_PROBLEM_. Copy exactly the lines from the start of the material through the line with "2.3, -0.76, 0))])". Pictures stay out of the copy.

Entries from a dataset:
------------------------------

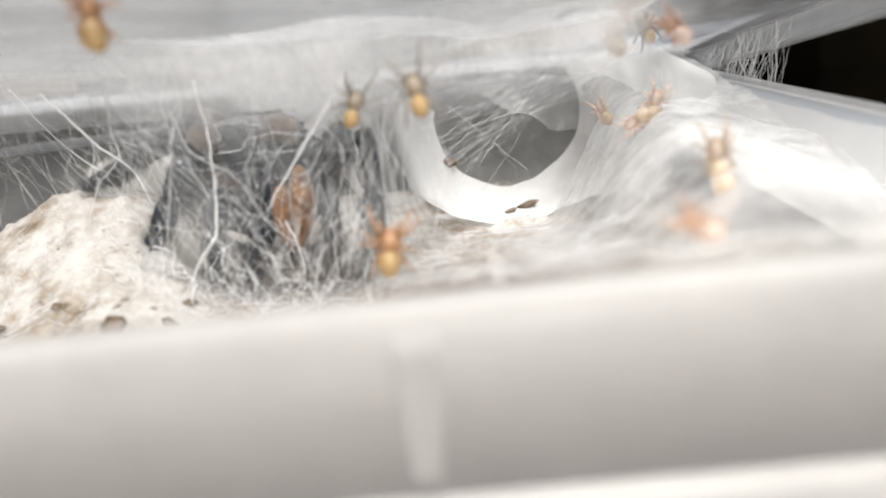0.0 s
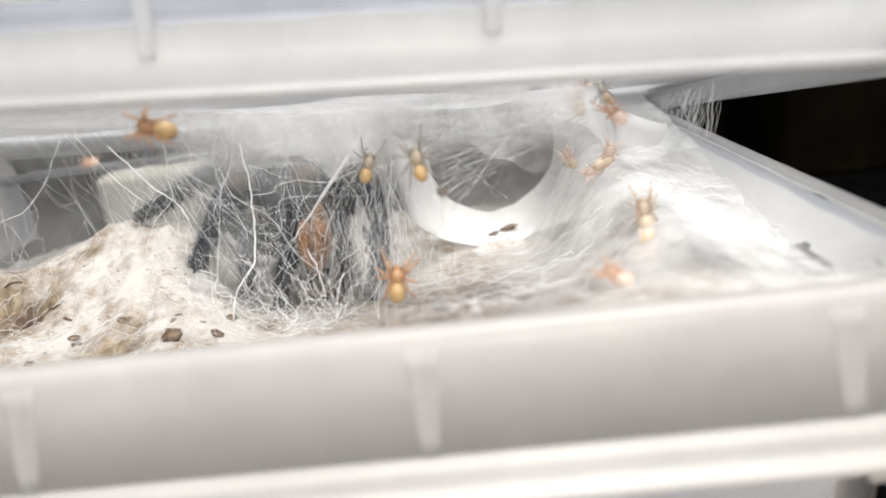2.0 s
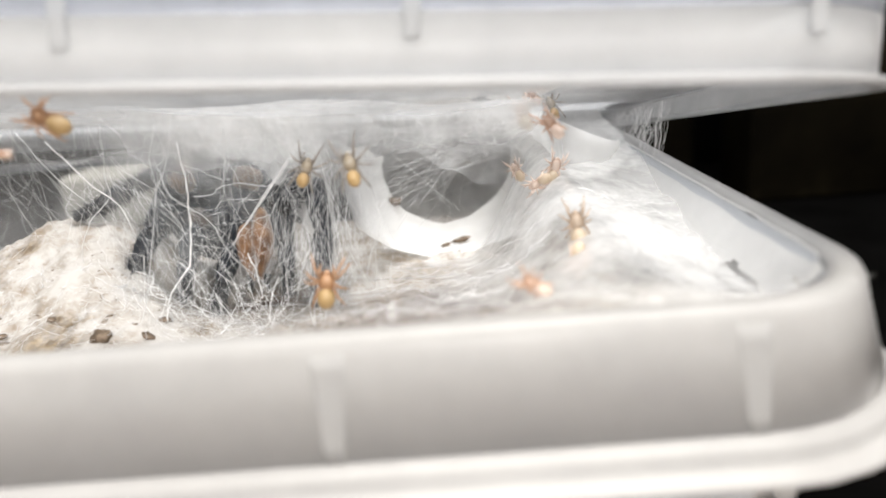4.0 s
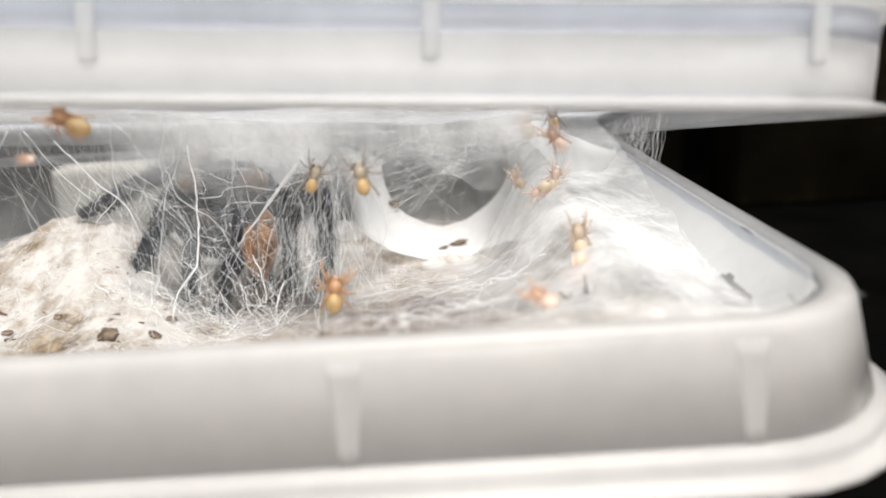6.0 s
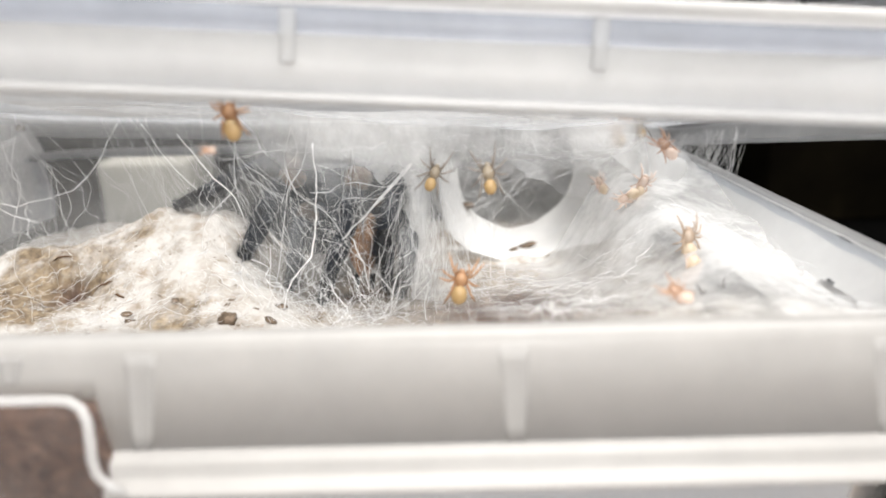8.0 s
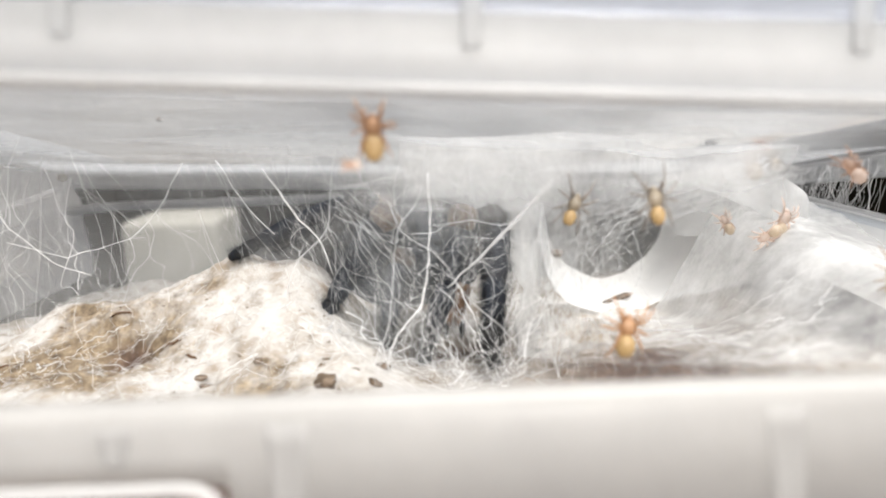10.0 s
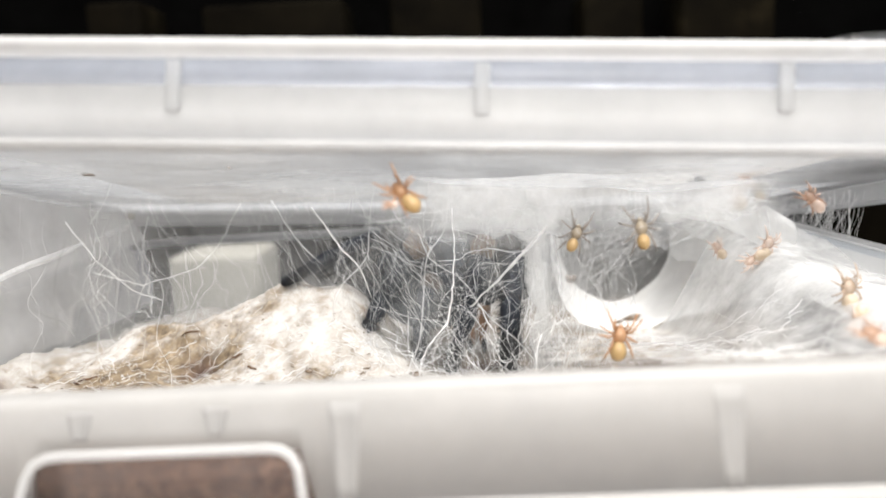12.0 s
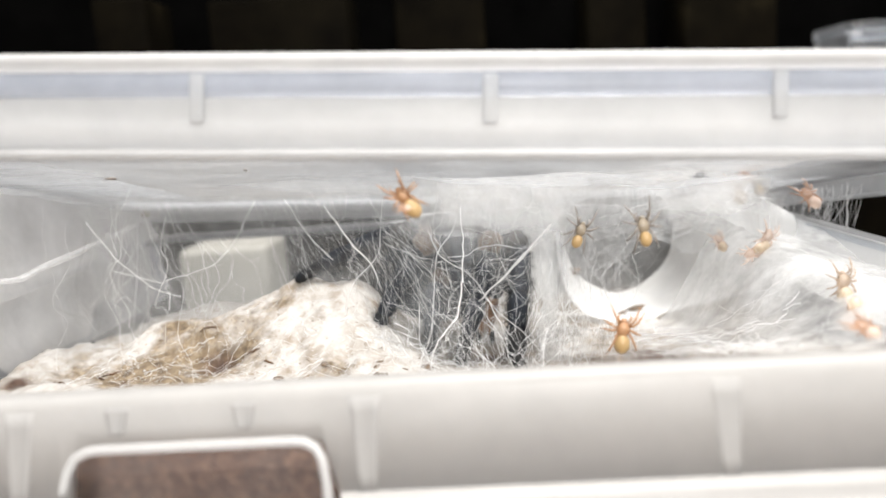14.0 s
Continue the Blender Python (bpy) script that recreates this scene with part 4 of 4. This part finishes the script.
def motions():
    # the spider sets its raised front leg down and draws its jaws back
    hip = LEGS[4][0]
    raised, down = about(hip, -30, 12, 8, (0, 0.6, 0.1)), Matrix()
    walk(leg_parts[4], [(0.0, raised), (3.0, about(hip, -32, 12, 8, (0, 0.6, 0.1))), (7.7, raised), (8.0, about(hip, -16, 6, 4, (0, 0.3, 0.05))), (8.3, down), (14.0, down)])
    back = cm(0.62, 0.3, 0.0)
    walk(leg_parts[0], [(0.0, back), (7.7, back), (8.4, Matrix()), (14.0, Matrix())])
    gathered = cm(-0.85, 0.5, 0.0)
    walk(leg_parts[5], [(0.0, Matrix()), (7.7, Matrix()), (8.4, gathered), (14.0, gathered)])
    tucked = about((-3.05, 9.5, -0.8), 12, 0, 0, (-0.3, 1.7, -0.3))
    for jaw in jaw_parts:
        walk(jaw, [(0.0, Matrix()), (7.6, Matrix()), (8.0, about((-3.05, 9.5, -0.8), 4, 0, 0, (0, 0.4, -0.2))), (8.4, tucked), (14.0, tucked)])
    ray_rows = ROAM
    walk(roamer, [(t, cling(x, 3.0, z, h, size=0.95)) for t, x, z, h in ray_rows])
    walk(comer, [(0.0, cling(3.6, 2.6, -2.4, 20)), (4.2, cling(3.6, 2.6, -2.0, 20)), (6.3, cling(3.7, 2.3, -0.66, 25)), (7.5, cling(3.72, 2.3, -0.74, 10)), (8.7, cling(3.7, 2.3, -0.76, -5)), (14.0, cling(3.7, 2.3, -0.76, 0))])


ROAM = [
    (0.0, -3.52, 2.69, 0),
    (0.5, -3.71, 2.67, 10),
    (1.5, -3.89, 2.59, 70),
    (2.2, -4.06, 2.63, 75),
    (3.0, -4.36, 2.66, 70),
    (4.0, -4.42, 2.68, 60),
    (6.5, -4.40, 2.75, 55),
    (7.0, -4.49, 2.71, 45),
    (7.5, -4.54, 2.63, 25),
    (8.0, -4.55, 2.68, 5),
    (8.3, -4.53, 2.64, 5),
    (8.5, -4.53, 2.60, -5),
    (8.7, -4.51, 2.68, 0),
    (10.8, -4.49, 2.55, 0),
    (12.5, -4.56, 2.34, 50),
    (14.0, -4.71, 2.34, 35),
]
motions()
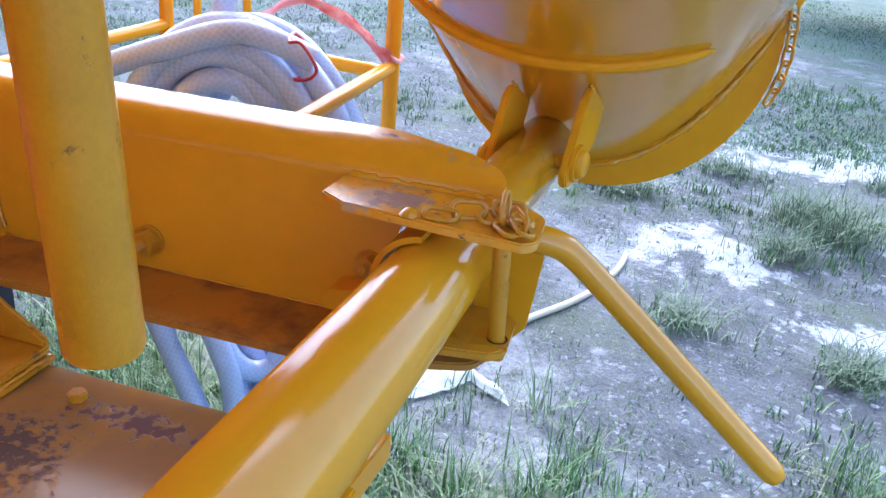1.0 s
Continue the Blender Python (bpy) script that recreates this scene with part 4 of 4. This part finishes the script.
part("back_nut", turned([(0, 0.004), (0.013, 0.0035), (0.0145, 0.002), (0.0145, 0)], (0.2568, BY, BZ), (-1, 0, 0), 28), paint, bolt, sharp=40)
spatter([Vector((0.366 + rs.uniform(-0.003, 0.002), -0.325 + rs.uniform(-0.006, 0.008), 1.081 + rs.uniform(-0.002, 0.002))) for _ in range(6)], strut, rs)
spatter([Vector((rs.uniform(0.295, 0.33), rs.uniform(-0.285, -0.21), 1.006 + rs.uniform(0, 0.003))) for _ in range(18)], strut, rs, 0.0022)

# catch bar under the pipe
catch = thing("strut_catch", (0.33, -0.08, 0.885), "amber catch bar on a bracket below the pipe", "catch")
ax = Vector((0, 0.97, -0.165)).normalized()
up = Vector((0, 0.165, 0.97)).normalized()
co = Vector((0.345, -0.195, 0.936))
bar_shape = rounded([(0, -0.014), (0.235, -0.012), (0.235, 0.010), (0.035, 0.010), (0.020, 0.006), (0.016, 0.016), (0.004, 0.016)], [0.004, 0.004, 0.006, 0.004, 0.006, 0.005, 0.008], 3)
part("catch_bar", prism(bar_shape, co, ax, up, -0.006, 0.0015), paint, catch)
part("catch_side", prism(bar_shape, co + Vector((-0.034, 0, 0)), ax, up, -0.006, 0.0015), paint, catch)
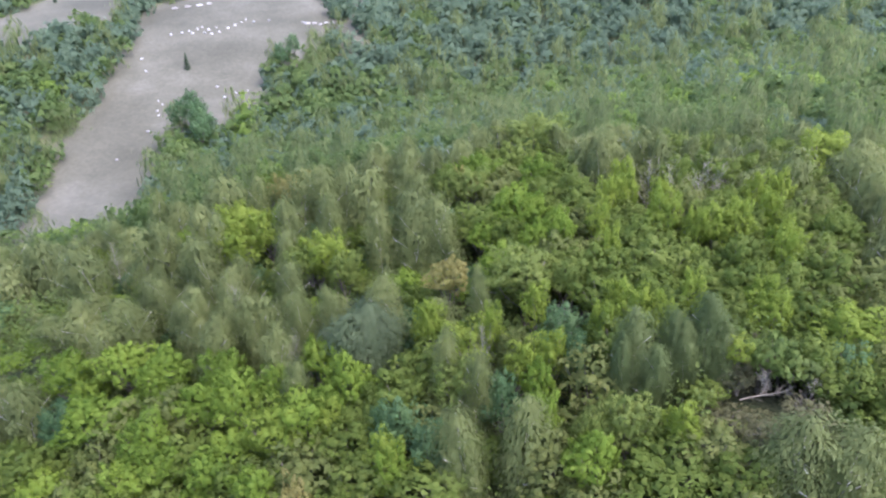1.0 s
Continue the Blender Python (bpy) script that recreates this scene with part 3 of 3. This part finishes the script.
def far_wood(name, label, y1, y2, spacing, seed, lobes, leaves, size, mix):
    """A closed wood over the land, with the open fields left out."""
    pick = random.Random(seed)
    models = crown_models(seed, lobes, leaves, size)
    out, tone = [], []
    y = y1
    while y < y2:
        half = 0.74 * abs(y) + (14 if y > 70 else 50)
        gap = spacing * (1 + (0.35 * (y - y1) / (y2 - y1) if y > 70 else 0))
        x = -half
        while x < half + 0.1 * abs(y):
            px, py = x + pick.uniform(-0.45, 0.45) * gap, y + pick.uniform(-0.45, 0.45) * gap
            x += gap
            if in_open(px, py) or openness(px, py, "main") > -1 or (19 < py < 76 and seen_from_above(px, py)):
                continue
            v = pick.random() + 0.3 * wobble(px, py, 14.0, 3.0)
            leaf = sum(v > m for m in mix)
            tris, normals = pick.choice(models[leaf])
            s = pick.uniform(0.75, 1.25) * gap / (4.2 if y < 135 else 3.2)
            t = pick.uniform(0, 6.28)
            turn = np.array([[math.cos(t), -math.sin(t), 0], [math.sin(t), math.cos(t), 0], [0, 0, 1]])
            tall = pick.uniform(0.9, 1.4) if leaf == 2 else pick.uniform(0.82, 1.14)
            if px < -17 and 92 < py < 141:
                tall *= 0.45      # young growth in the hollow
            out.append(((tris - [0, 0, TREE]) @ turn.T * [s, s, s * tall] + [px, py, float(land(px, py)) + TREE * tall], unit(normals @ turn.T + [0, 0, 0.1 if y < 100 else 0.4 if y < 135 else 0.7]).reshape(-1, 3)))
            tone.append(np.full(len(tris), leaf, np.int32))
        y += gap * 0.9
    ob = new(name, foliage(name, *out))
    for m in (FAR_HAZED, FAR_OAK, FAR_BIRCH, FAR_LIME):
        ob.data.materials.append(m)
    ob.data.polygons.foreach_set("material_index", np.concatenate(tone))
    return tagged(ob, label, "woodland", kind="stuff")


far_wood("far_wood", "dense mixed woodland on the crest of the ridge", 74, 100, 3.7, 2, 14, 640, 0.36, (0.04, 0.5, 0.92))
far_wood("far_wood", "dense mixed woodland over the slope behind the ridge", 100, 135, 3.8, 5, 7, 130, 0.7, (-1, 0.6, 0.95))
# the farther wood takes more of the leaf with haze in its colour
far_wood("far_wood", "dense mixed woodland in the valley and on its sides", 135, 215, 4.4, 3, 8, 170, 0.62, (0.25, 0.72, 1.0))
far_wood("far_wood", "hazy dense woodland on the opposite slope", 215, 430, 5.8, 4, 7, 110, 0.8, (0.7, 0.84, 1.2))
far_wood("wood_behind", "woodland going on behind and beside the gap", -40, 20, 3.9, 8, 10, 320, 0.46, (0.06, 0.6, 0.9))

# ---- low growth under the trees ----
def undergrowth(count, seed):
    rng = np.random.default_rng(seed)
    x, y = rng.uniform(-56, 64, count), rng.uniform(18, 80, count)
    keep = (x - 3 > -0.78 * y - 6) & (x - 3 < 0.84 * y + 6) & (np.hypot(x - MOUNDS[0][0] - 0.6, y - MOUNDS[0][1] + 1.0) > 4.6)
    x, y = x[keep], y[keep]
    at = np.stack([x, y, land(x, y) + 0.2 + 4.6 * rng.uniform(0, 1, len(x)) ** 1.1], 1)
    up = np.tile([0.0, 0.0, 1.0], (len(x), 1))
    ob = new("undergrowth", foliage("undergrowth", blades(rng, at, up, 0.3, 0.85, 0.6)))
    ob.data.materials.append(SHRUB)
    return tagged(ob, "tangled green undergrowth of saplings beneath the trees", "undergrowth", kind="stuff")


undergrowth(190000, 6)


# ---- things on the far fields ----
def stone_mesh(seed):
    """A weathered boulder, flat below."""
    rng = random.Random(seed)
    bm = bmesh.new()
    bmesh.ops.create_icosphere(bm, subdivisions=2, radius=0.5)
    for v in bm.verts:
        v.co *= 1 + 0.35 * noise.noise(v.co * 2.2 + Vector((seed, 0, 0))) + rng.uniform(-0.04, 0.04)
        v.co.z = max(v.co.z * 0.75, -0.18)
    me = bpy.data.meshes.new("boulder")
    bm.to_mesh(me)
    bm.free()
    me.materials.append(STONE)
    return me


STONE = field_material("limestone", (0.25, 0.235, 0.21), (0.36, 0.345, 0.315), (0.48, 0.465, 0.43))
STONES = [stone_mesh(k) for k in (1, 2, 3, 4)]


def boulder(x, y, size, long=1.0, turn=None):
    ob = new("boulder", STONES[rnd.randrange(4)])
    turn = rnd.uniform(0, 6.28) if turn is None else turn
    ob.matrix_basis = Matrix.LocRotScale((x, y, float(land(x, y)) + 0.45 + 0.05 * size), Euler((0, 0, turn)), (size * long, size, size * 0.9))
    return tagged(ob, "pale weathered boulder lying on the bare field", "boulder", "boulders on the field")


for x, y in [(-89.3, 246.2), (-86.1, 247.9), (-84.1, 249.5), (-82.4, 247.5), (-81.8, 251.3), (-80.7, 253.0), (-78.6, 248.3), (-77.9, 250.9), (-76.0, 247.3), (-75.8, 252.7), (-73.9, 249.1),
             (-71.7, 252.5), (-70.0, 255.3), (-67.5, 260.7), (-68.4, 258.4), (-64.3, 259.2), (-59.4, 260.8)]:
    boulder(x, y, rnd.uniform(0.6, 1.2))
for x, y in [(-47.5, 260), (-45.8, 259.2), (-43.4, 259.6), (-41.2, 258.8), (-39.3, 260.2), (-37.3, 260.5), (-27.9, 257.1)]:
    boulder(x, y, rnd.uniform(1.0, 1.5), 1.5, rnd.uniform(-0.2, 0.2))
for x, y in [(-55.1, 236.1), (-65.5, 211.3), (-62, 205.5), (-59.3, 208.2), (-56.1, 209.5), (-80.2, 202.9), (-78.5, 201), (-78.9, 197.7), (-77.8, 195.2), (-78, 187), (-81.4, 173.2), (-89.1, 219.9), (-93, 227.8), (-73.5, 203)]:
    boulder(x, y, rnd.uniform(0.55, 1.0))
for x, y in [(-96.0, 272.6), (-91.8, 274.6), (-87.9, 275.9), (-85.0, 278.1), (-86.6, 321.8), (-85.2, 326.5), (-84.0, 332.3)]:
    boulder(x, y, rnd.uniform(0.9, 1.5), 1.9, rnd.uniform(0.0, 0.6))
for x, y in [(-170, 262), (-168.5, 263), (-199, 345), (-196, 352), (-193, 340)]:
    boulder(x, y, rnd.uniform(1.0, 1.8))
boulder(-35.0, 58.0, 0.45)


def spruce(x, y, height, seed):
    """A small dark conifer: whorls of drooping boughs, narrower towards the top."""
    rng = np.random.default_rng(seed)
    tree = new("spruce_tree")
    part("trunk", mesh_of("trunk", *tube([(0, 0, -0.3), (0, 0, height * 0.5), (0, 0, height)], [0.14, 0.09, 0.02], 6), smooth=True), BARK, tree)
    n = 1400
    h = rng.uniform(0.06, 1.0, n)
    ring = np.round(h * 14) / 14
    t = rng.uniform(0, 6.28, n)
    r = 0.27 * height * (1.03 - ring) * np.sqrt(rng.uniform(0.05, 1, n))
    at = np.stack([r * np.cos(t), r * np.sin(t), height * ring - 0.25 * r + rng.normal(size=n) * 0.06], 1)
    out = unit(np.stack([np.cos(t), np.sin(t), 0.5 + 0 * t], 1))
    part("crown", foliage("crown", blades(rng, at, out, 0.3, 0.5, 0.4, 0.3)), SPRUCE, tree)
    tree.matrix_basis = Matrix.Translation((x, y, float(land(x, y)) + 0.2))
    return tagged(tree, "small dark spruce standing alone on the bare field", "tree")


SPRUCE = leaf_material("spruce_needle", (0.025, 0.045, 0.02), (0.04, 0.07, 0.03), (0.06, 0.095, 0.045))
spruce(-76.9, 221.5, 5.2, 1)
spruce(-137.5, 308, 4.0, 2)
spruce(-146, 286, 3.2, 3)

------------------------------

_FINISHED TASK_.
0.0 s
2.0 s
4.0 s
6.0 s
8.0 s
10.0 s
12.0 s
14.0 s
Continue the Blender Python (bpy) script that recreates this scene with part 4 of 4. This part finishes the script.
def motions():
    # the spider sets its raised front leg down and draws its jaws back
    hip = LEGS[4][0]
    raised, down = about(hip, -30, 12, 8, (0, 0.6, 0.1)), Matrix()
    walk(leg_parts[4], [(0.0, raised), (3.0, about(hip, -32, 12, 8, (0, 0.6, 0.1))), (7.7, raised), (8.0, about(hip, -16, 6, 4, (0, 0.3, 0.05))), (8.3, down), (14.0, down)])
    back = cm(0.62, 0.3, 0.0)
    walk(leg_parts[0], [(0.0, back), (7.7, back), (8.4, Matrix()), (14.0, Matrix())])
    gathered = cm(-0.85, 0.5, 0.0)
    walk(leg_parts[5], [(0.0, Matrix()), (7.7, Matrix()), (8.4, gathered), (14.0, gathered)])
    tucked = about((-3.05, 9.5, -0.8), 12, 0, 0, (-0.3, 1.7, -0.3))
    for jaw in jaw_parts:
        walk(jaw, [(0.0, Matrix()), (7.6, Matrix()), (8.0, about((-3.05, 9.5, -0.8), 4, 0, 0, (0, 0.4, -0.2))), (8.4, tucked), (14.0, tucked)])
    ray_rows = ROAM
    walk(roamer, [(t, cling(x, 3.0, z, h, size=0.95)) for t, x, z, h in ray_rows])
    walk(comer, [(0.0, cling(3.6, 2.6, -2.4, 20)), (4.2, cling(3.6, 2.6, -2.0, 20)), (6.3, cling(3.7, 2.3, -0.66, 25)), (7.5, cling(3.72, 2.3, -0.74, 10)), (8.7, cling(3.7, 2.3, -0.76, -5)), (14.0, cling(3.7, 2.3, -0.76, 0))])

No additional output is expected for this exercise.